**EXERCISE PROMPT**
Find every line containing the word "parts" in the records below; report only how many there are.

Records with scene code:
________________________________________

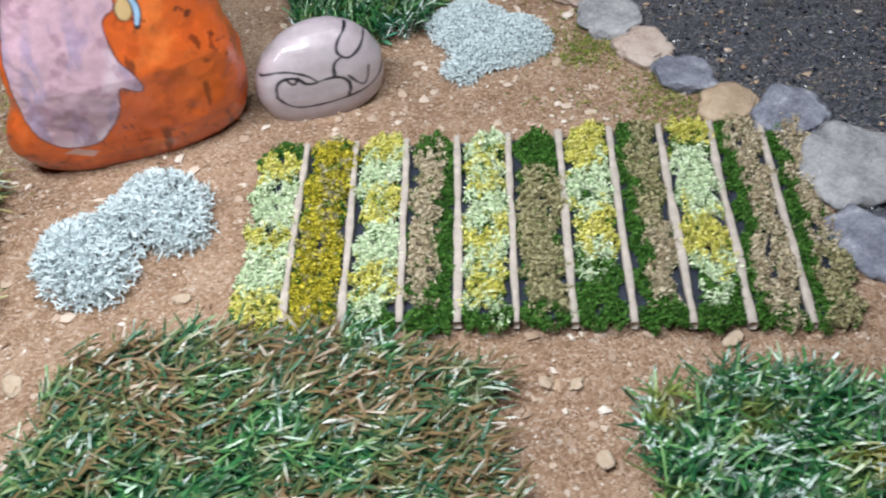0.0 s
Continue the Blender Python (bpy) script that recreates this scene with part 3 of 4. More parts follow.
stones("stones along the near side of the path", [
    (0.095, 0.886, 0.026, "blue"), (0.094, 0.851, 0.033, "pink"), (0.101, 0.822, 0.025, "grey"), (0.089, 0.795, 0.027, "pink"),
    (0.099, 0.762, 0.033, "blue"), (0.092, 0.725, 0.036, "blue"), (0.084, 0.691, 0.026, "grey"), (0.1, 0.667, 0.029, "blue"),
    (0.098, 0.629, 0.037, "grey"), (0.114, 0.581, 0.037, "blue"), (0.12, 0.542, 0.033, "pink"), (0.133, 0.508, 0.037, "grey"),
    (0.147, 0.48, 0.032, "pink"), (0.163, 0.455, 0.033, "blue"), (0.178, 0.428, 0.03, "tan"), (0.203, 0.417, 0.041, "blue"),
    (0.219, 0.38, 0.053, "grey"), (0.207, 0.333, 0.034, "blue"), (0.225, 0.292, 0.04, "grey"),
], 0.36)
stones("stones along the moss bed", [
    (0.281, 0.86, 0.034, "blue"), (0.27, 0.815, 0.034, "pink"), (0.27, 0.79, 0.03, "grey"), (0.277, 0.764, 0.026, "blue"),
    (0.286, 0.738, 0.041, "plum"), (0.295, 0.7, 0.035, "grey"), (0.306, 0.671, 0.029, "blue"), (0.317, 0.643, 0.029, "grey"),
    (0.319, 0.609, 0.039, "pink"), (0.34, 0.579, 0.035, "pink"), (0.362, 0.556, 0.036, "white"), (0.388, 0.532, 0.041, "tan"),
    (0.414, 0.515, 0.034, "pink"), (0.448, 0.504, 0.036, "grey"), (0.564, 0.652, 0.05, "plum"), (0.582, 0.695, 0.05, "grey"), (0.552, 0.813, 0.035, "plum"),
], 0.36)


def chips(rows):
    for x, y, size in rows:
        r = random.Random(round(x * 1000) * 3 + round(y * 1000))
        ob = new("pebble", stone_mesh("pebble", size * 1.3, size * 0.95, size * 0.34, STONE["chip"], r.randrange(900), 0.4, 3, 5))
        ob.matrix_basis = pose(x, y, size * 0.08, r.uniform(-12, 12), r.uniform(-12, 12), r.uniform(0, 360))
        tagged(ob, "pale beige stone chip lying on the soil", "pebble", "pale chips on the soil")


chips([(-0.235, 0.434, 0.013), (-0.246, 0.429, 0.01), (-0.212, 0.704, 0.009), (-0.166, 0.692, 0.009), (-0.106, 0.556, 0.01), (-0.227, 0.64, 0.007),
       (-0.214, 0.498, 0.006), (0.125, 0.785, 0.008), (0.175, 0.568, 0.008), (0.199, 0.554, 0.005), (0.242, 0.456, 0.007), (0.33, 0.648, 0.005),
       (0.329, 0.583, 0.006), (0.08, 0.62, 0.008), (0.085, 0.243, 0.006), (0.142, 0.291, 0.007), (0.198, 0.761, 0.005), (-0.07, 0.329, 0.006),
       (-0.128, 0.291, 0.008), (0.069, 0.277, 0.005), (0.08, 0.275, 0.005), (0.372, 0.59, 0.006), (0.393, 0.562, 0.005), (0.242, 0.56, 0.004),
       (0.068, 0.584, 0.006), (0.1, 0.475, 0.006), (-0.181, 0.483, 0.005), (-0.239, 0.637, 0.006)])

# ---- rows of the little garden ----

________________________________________

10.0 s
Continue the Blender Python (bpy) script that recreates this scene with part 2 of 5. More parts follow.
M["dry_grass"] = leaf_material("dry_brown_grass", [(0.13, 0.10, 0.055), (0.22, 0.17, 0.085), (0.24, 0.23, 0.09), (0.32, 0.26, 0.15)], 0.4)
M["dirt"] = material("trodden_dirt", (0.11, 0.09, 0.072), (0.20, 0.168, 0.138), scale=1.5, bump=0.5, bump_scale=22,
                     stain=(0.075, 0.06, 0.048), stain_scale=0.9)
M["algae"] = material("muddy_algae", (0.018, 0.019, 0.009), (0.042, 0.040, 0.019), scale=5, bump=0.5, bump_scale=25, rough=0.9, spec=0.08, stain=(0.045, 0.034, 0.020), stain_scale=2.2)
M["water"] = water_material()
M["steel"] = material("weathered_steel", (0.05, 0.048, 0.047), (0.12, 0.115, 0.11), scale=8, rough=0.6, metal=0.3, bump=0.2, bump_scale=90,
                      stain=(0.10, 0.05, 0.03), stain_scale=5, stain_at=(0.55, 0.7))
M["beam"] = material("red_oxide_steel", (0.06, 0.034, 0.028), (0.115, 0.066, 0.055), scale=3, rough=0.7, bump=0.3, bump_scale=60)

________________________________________

**EXERCISE SOLUTION**
2